Des courtiers et autres chargés d'affaires juteuses courent désespérément les rues, ils virent le jour, au détour d'une banale discussion, sillonnant le pays à la recherche de l'oiseau rare. Ainsi, plusieurs biens immobiliers changent manifestement de propriétaires, désormais tous des autochtones ou ceux européens qui refusent de quitter le pays.

Après un moment où les prix sont sur une très longue période maintenus à un certain niveau, voilà que ces mêmes prix prennent leur tendance à la baisse irrémédiablement. Et pratiquement l'ensemble des biens mobiliers et immobiliers virent vers la dégringolade, en raison du manque flagrant d'argent frais. A vrai-dire de repreneurs tout à fait sérieux et engagés.

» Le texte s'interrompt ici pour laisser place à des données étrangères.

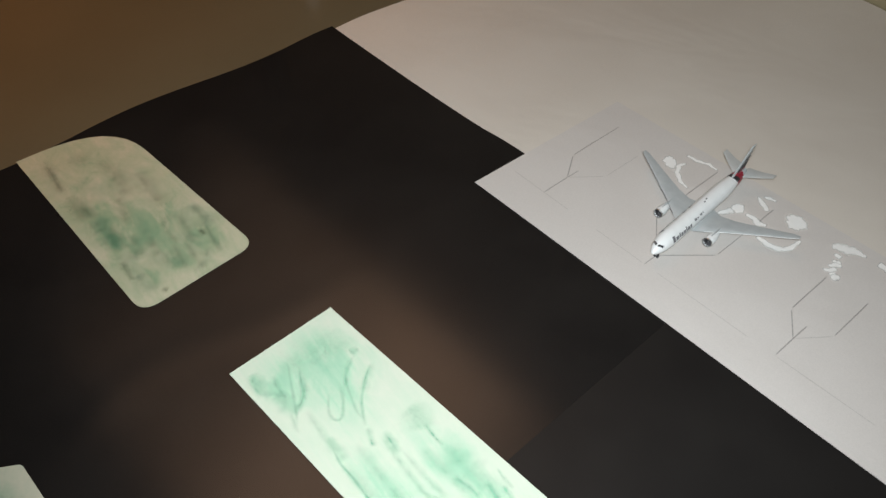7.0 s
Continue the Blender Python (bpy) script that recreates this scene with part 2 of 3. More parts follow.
GLOSS_WHITE = material("white_enamel", (0.82, 0.83, 0.82), 0.28, 0, 0.5)
WING_GREY = material("grey_enamel", (0.44, 0.47, 0.47), 0.36, 0, 0.5)
TAIL_GREY = material("pale_grey_enamel", (0.48, 0.485, 0.47), 0.4, 0, 0.5)
for mat, a, b in ((GLOSS_WHITE, (0.78, 0.79, 0.78), (0.84, 0.85, 0.84)), (WING_GREY, (0.385, 0.405, 0.408), (0.450, 0.470, 0.468)), (TAIL_GREY, (0.45, 0.455, 0.44), (0.51, 0.515, 0.50))):
    g = Graph(mat)
    g.colour(g.ramp(g.noise(g.place(), 120, 4), [(0.3, a), (0.7, b)]))
DARK_TRIM = material("dark_trim", (0.03, 0.03, 0.033), 0.4, 0, 0.5)
LETTER_GREY = material("letter_grey", (0.15, 0.15, 0.16), 0.4, 0, 0.5)
TAIL_RED = material("red_enamel", (0.30, 0.022, 0.04), 0.35, 0, 0.5)
CHROME = material("bare_metal", (0.55, 0.54, 0.52), 0.3, 1.0)
EDGE_SHADE = material("edge_shade", (0.10, 0.105, 0.11), 0.4, 0, 0.5)
FAN_METAL = material("fan_metal", (0.045, 0.045, 0.05), 0.6, 0.1)
STICK_WHITE = material("white_plastic", (0.54, 0.535, 0.515), 0.38, 0, 0.5)
STICK_CAP = material("dimmed_plastic", (0.42, 0.40, 0.32), 0.45, 0, 0.4)
STICK_LABEL = material("yellow_label", (0.215, 0.170, 0.033), 0.4, 0, 0.5)
LABEL_BROWN = material("brown_print", (0.15, 0.105, 0.025), 0.4, 0, 0.5)
FOOT_PALE = material("pale_foot_tone", (0.055, 0.042, 0.036), 0.7, 0, 0.3)
LEG_BLACK = material("black_stained_wood", (0.010, 0.007, 0.006), 0.55, 0, 0.12)
g = Graph(LEG_BLACK)
g.colour(g.ramp(g.noise(g.mapped(0, (1, 1, 0.12)), 90, 5), [(0.35, (0.005, 0.004, 0.004)), (0.75, (0.014, 0.010, 0.008))]))
g.bump(g.noise(g.mapped(0, (1, 1, 0.12)), 140, 4), 0.3, 0.0006)


# ---- mesh helpers ----
def part(name, bm, mat, parent=None, label="", smooth=False):
    me = bpy.data.meshes.new(name)
    bmesh.ops.recalc_face_normals(bm, faces=bm.faces)
    bm.to_mesh(me)
    bm.free()
    me.materials.append(mat)
    for p in me.polygons:
        p.use_smooth = smooth
    if smooth:
        me.set_sharp_from_angle(angle=radians(48))
    ob = new(name, me)
    if parent:
        ob.parent = parent
    if label:
        ob["label"] = label
    return ob


def box(bm, x0, x1, y0, y1, z0, z1, bevel=0.0):
    made = bmesh.ops.create_cube(bm, size=1.0, matrix=Matrix.Translation(((x0 + x1) / 2, (y0 + y1) / 2, (z0 + z1) / 2)) @ Matrix.Diagonal((x1 - x0, y1 - y0, z1 - z0, 1)))
    if bevel:
        edges = {e for v in made["verts"] for e in v.link_edges}
        bmesh.ops.bevel(bm, geom=list(edges), offset=bevel, segments=2, affect="EDGES", profile=0.5)


def loft(bm, rings, caps=True):
    """Joins closed rings of points, one after the other."""
    rows_ = [[bm.verts.new(p) for p in ring] for ring in rings]
    n = len(rows_[0])
    for a, b in zip(rows_, rows_[1:]):
        for i in range(n):
            bm.faces.new((a[i], a[(i + 1) % n], b[(i + 1) % n], b[i]))
    if caps:
        bm.faces.new(rows_[0])
        bm.faces.new(rows_[-1])


def lift(x, y):
    """How far the loose paper stands off the floor: slight swells near its free edges only."""
    near = max(0.0, min(1.0, (-x - 0.12) / 0.18))
    return 0.0007 * near * (1 + noise.noise((x * 7, y * 9, 3.1)))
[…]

Des pieds noirs très fortement secoués dans leur amour-propre, pressés de rassembler leur affaires pour quitter tout de suite ce pays, pour certains d'entre eux où ils sont nés et ont grandi, ont tout laissés sur place, ne trouvant malheureusement pas un possible ou hypothétique acquéreur à leurs biens mobiliers.

Dans ce remue-mange à plusieurs inconnues, des gens ont su trouver leur proie, en charognards déguisés, ils ont réussi à squatter la meilleure part du gâteau, dans l'espoir de mieux la faire fructifier devant tant de sollicitations et de nombreuses facilitations exprimées ouvertement par leur propriétaires.

L'heure n'est-elle pas maintenant venue de mettre à l'épreuve aujourd'hui toutes ces fonctions à travers lesquelles est perçu le pouvoir en Algérie ? Au regard notamment des expériences vécues par ces hauts cadres de la nation, et de procéder intelligemment à une étude sérieuse, objective et scientifique de nature à tirer les conditions idoines de nature à permettre de corriger les imperfections jusque-là constatée.

La réflexion ne pouvait malheureusement se faire dans les conditions d'alors, car l'attention des gens semblait se détourner de cet objectif, même si les mécanismes à la réalisation d'une telle éventualité n'étaient pas, eux aussi, très clairs à ce sujet.

Le but étant de concevoir un état et une nation assez forts, répondant favorablement au lourd tribut payé par un million et demi de ses braves et valeureux martyrs tombés en héros au champ d'honneur.